>> start COLLECTED MATERIAL

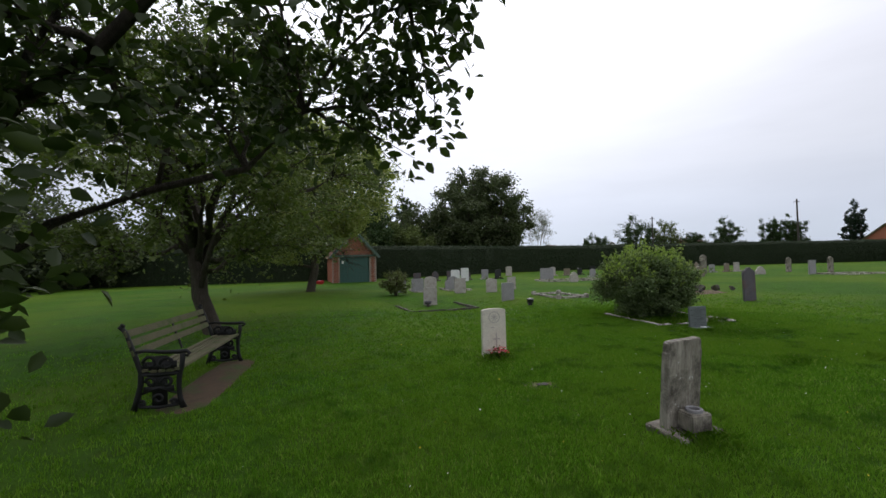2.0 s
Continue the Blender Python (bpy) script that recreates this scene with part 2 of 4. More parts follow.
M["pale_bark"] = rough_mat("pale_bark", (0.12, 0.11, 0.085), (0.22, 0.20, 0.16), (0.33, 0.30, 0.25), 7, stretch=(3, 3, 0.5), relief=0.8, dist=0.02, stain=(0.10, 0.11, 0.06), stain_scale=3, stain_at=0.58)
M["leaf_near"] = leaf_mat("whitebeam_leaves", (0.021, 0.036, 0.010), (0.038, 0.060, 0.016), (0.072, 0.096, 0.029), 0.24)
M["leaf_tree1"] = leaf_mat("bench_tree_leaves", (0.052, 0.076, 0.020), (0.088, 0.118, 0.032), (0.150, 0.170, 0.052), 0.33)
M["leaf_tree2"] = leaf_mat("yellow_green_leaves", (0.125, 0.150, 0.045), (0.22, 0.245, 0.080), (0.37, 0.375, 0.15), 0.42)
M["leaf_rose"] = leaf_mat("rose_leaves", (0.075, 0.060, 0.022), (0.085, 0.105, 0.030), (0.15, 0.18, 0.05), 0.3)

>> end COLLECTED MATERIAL

EXERCISE DIRECTIONS: Ignore the images and quote every line of the listing exactly.

FULL ANSWER:
2.0 s
Continue the Blender Python (bpy) script that recreates this scene with part 2 of 4. More parts follow.
M["pale_bark"] = rough_mat("pale_bark", (0.12, 0.11, 0.085), (0.22, 0.20, 0.16), (0.33, 0.30, 0.25), 7, stretch=(3, 3, 0.5), relief=0.8, dist=0.02, stain=(0.10, 0.11, 0.06), stain_scale=3, stain_at=0.58)
M["leaf_near"] = leaf_mat("whitebeam_leaves", (0.021, 0.036, 0.010), (0.038, 0.060, 0.016), (0.072, 0.096, 0.029), 0.24)
M["leaf_tree1"] = leaf_mat("bench_tree_leaves", (0.052, 0.076, 0.020), (0.088, 0.118, 0.032), (0.150, 0.170, 0.052), 0.33)
M["leaf_tree2"] = leaf_mat("yellow_green_leaves", (0.125, 0.150, 0.045), (0.22, 0.245, 0.080), (0.37, 0.375, 0.15), 0.42)
M["leaf_rose"] = leaf_mat("rose_leaves", (0.075, 0.060, 0.022), (0.085, 0.105, 0.030), (0.15, 0.18, 0.05), 0.3)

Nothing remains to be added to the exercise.